■ Given data
******

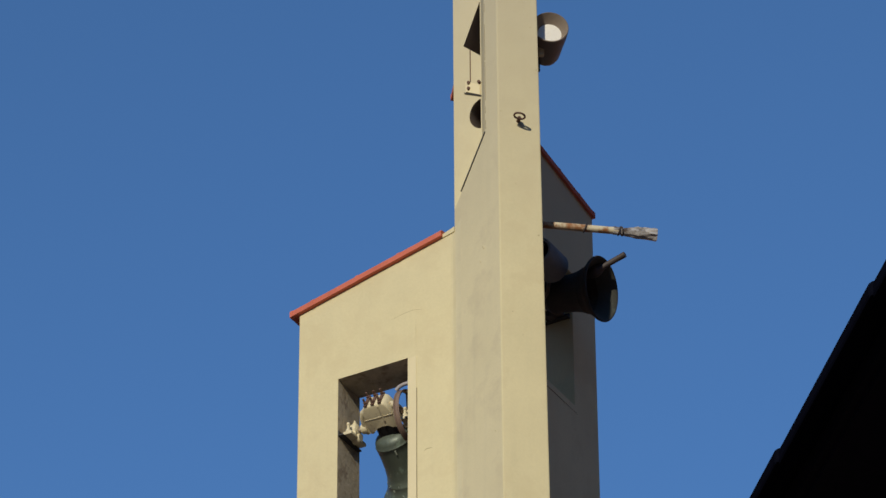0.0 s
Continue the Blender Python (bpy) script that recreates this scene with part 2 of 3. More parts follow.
def build_pier():
    bm = bmesh.new()

    def v(p, z):
        return bm.verts.new((p.x, p.y, z))

    lo = {k: v(p, 0) for k, p in (("0", P0), ("1", P1), ("2", P2 + along(9.8) * 0.126), ("3", P3), ("4", P4))}
    hi = {k: v(p, TOP) for k, p in (("0", P0), ("1", P1), ("2", P2 - along(9.8) * 0.017), ("3", P3), ("4", P4), ("A", A), ("B", B))}
    l0, la, lb = v(P0, 23.907), v(A, 24.485), v(B, 24.5)
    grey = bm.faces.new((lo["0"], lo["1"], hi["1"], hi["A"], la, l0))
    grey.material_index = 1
    bm.faces.new((lo["1"], lo["2"], hi["2"], hi["1"]))
    bm.faces.new((lo["2"], lo["3"], hi["3"], hi["2"]))
    bm.faces.new((lo["3"], lo["4"], hi["4"], hi["3"]))
    bm.faces.new((lo["4"], lo["0"], l0, hi["0"], hi["4"]))
    bm.faces.new((la, hi["A"], hi["B"], lb))
    bm.faces.new((l0, la, lb))
    bm.faces.new([hi[k] for k in ("0", "B", "A", "1", "2", "3", "4")])
    bm.faces.new([lo[k] for k in "01234"])
    arris = [e for e in bm.edges if {e.verts[0], e.verts[1]} in ({lo["1"], hi["1"]}, {lo["2"], hi["2"]})]
    # pierced fin: a pointed opening and a round one
    pointed = [on_left(-0.302, 26.28), on_left(-0.113, 25.80), on_left(-0.2, 25.72), on_left(-0.302, 25.62)]
    c, r = (-0.325, 24.935), 0.15
    arc = [(c[0] + r * math.cos(a), c[1] + r * 1.18 * math.sin(a)) for a in (radians(81 - 162 * k / 16) for k in range(17))]
    round_hole = [on_left(s, z) for s, z in arc]
    rims = fill_with_holes(bm, [l0, lb, hi["B"], hi["0"]], [pointed, round_hole])
    inward = along(RIGHT) * 0.4
    for rim in rims:
        deep = [bm.verts.new(q.co + inward) for q in rim]
        for k in range(len(rim)):
            j = (k + 1) % len(rim)
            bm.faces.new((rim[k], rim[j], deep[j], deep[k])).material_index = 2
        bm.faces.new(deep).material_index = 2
    bmesh.ops.bevel(bm, geom=arris, offset=0.012, segments=2, affect="EDGES", profile=0.6)
    return bm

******

■ Exercise goal
Leave the pictures out and reproduce exactly the lines from the top of the listing above through the line with "return bm.verts.new((p.x, p.y, z))".

■ Solution to this task
0.0 s
Continue the Blender Python (bpy) script that recreates this scene with part 2 of 3. More parts follow.
def build_pier():
    bm = bmesh.new()

    def v(p, z):
        return bm.verts.new((p.x, p.y, z))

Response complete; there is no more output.